Ben Frost, à chaque fois que j’écoute, je ne vois nullement de gratuité, et encore moins de mauvais goût, mais bien une logique structurelle, sérieuse, sincère, lorgnant vers l’expérimentation. Et puis, je ne comprends pas l’argument : c’est bobo, donc ce n’est ni beau ni bon (laissons de côté la problématique liée à l’esthétique). Mis à part un grand nombre de « bobos », même non revendiqués, je ne vois vraiment pas qui peut écouter cet album. La musique électronique est tellement sélective, complexe. Tiens, je viens de me rendre compte que j’en suis un… Merde ! Autre chose, le mélange de bruitisme (bien que subtil ici) hérité de l’industriel avec de la mélodie. Euh… On sait que c’est du Ben Frost quand même. C’est pour ça qu’il s’est fait connaître le mecton, au même titre qu’un Bad Sector. Rendre mélodique aux oreilles contemporaines ce qui, à la base, ne l’est absolument pas, vous voyez un peu le propos.
Il y a bien un aspect plus trance chez Ben, du genre dancefloor d’aliens. Il n’empêche : on est bien catapultés dans l’espace. Agressivité et mélodie en un seul point de jonction, à tel point que je ne suis absolument pas offusqué par un rythme quasi black metal (faut-il d’ailleurs que je ressorte les groupes qui travaillent sur ce thème, Darkspace compris ?). Bordel, enfin quelque chose qui coupe la linéarité d’un tel album dont le schéma semble à l’avance pré-calculé et auto-digéré : en effet, la musique électronique a ses schémas, ses codes. La faute que j’incombe à Frost sur « Aurora » est d’avoir bouffé les invités au détriment du tribal auquel on était en droit de s’attendre au vu de la promo. Quand même, un membre de Secret Chief 3 et le néandertalien Thor Harris des Swans aux percussions, ça a du bagou sur le papelard. Et bien, on ne les entend pas vraiment, au final. Là est la faute pour moi (mauvaise pub, mixage à l’arrache). Pas le reste de ce que j’ai pu lire (à croire que je n’ai que ça à faire).

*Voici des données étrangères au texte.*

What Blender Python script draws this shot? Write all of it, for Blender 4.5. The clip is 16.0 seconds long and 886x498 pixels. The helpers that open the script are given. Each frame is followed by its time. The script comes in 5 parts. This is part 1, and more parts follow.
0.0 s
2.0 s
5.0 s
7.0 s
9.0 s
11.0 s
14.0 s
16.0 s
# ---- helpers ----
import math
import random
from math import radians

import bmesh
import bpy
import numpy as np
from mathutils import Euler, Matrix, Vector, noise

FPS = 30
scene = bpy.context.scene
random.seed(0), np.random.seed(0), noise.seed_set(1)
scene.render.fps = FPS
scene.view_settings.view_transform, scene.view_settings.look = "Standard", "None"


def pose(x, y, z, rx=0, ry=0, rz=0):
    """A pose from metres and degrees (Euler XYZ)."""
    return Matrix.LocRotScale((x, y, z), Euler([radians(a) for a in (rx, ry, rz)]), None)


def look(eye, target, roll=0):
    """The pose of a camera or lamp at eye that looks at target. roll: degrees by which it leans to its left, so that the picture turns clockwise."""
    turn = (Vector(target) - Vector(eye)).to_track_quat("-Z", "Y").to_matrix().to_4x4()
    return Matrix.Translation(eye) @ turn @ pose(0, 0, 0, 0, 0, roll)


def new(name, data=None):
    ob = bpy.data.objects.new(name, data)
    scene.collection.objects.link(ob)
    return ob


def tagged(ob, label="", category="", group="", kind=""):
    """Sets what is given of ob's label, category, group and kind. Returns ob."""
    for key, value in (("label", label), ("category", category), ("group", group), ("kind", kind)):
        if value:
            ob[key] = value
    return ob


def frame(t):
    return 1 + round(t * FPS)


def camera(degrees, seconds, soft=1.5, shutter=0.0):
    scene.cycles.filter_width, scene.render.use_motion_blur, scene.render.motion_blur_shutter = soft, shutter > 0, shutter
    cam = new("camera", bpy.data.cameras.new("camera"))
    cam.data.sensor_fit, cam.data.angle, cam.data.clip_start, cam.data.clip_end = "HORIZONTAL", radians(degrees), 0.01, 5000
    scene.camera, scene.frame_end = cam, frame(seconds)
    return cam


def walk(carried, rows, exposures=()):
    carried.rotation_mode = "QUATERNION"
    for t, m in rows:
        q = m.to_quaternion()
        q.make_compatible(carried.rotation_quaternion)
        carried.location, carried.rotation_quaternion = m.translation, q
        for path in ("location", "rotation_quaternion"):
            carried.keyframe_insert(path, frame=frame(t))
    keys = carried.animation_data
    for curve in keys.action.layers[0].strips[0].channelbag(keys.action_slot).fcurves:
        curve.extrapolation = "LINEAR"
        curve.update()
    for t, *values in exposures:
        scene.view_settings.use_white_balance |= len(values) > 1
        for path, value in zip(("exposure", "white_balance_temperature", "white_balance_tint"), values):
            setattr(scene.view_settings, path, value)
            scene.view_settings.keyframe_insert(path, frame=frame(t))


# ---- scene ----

« Aurora » est bénéfique malgré ça, puissant même, avec des moments de distorsions de matières grandioses, hallucinogènes, un montage quasi-cinématographique qui passe allègrement du plan-séquence au kaléidoscope subliminal (une étoile, une mort, une accélération des protons, un paysage figé par l’infini). Et pourtant, on le dégomme. Mais si on le remet souvent à l’écoute, c’est qu’il a un côté bigrement attractif malgré tout. « Aurora » fait partie de ces disques qui gagnent la sympathie avec le temps et le nombre d’écoutes répétées. Il en ressort : intelligence d’écriture, émergence de mélodies aimantes et attachantes, désarmantes de naïveté astrale entre copulation de sonorités dans une orgie incestueuse et non moins délicieuse.
Ben Frost ne montre et ne démontre pas, mais il arrive à nous emmener dans une sphère cosmique, protéiforme, mouvante, chaude et tactile, où chaque forme se détruit en en créant une nouvelle. Une aurore point le bout de son museau, élastique. Les mecs, écoutez vraiment un album avant de le descendre track-by-track ! « Aurora » est addictif, un « Solaris » grésillant auquel il manque un certain « punch », si je peux m’exprimer de la sorte, mais qui, en contrepartie, gagne en images et en immersions sensorielles.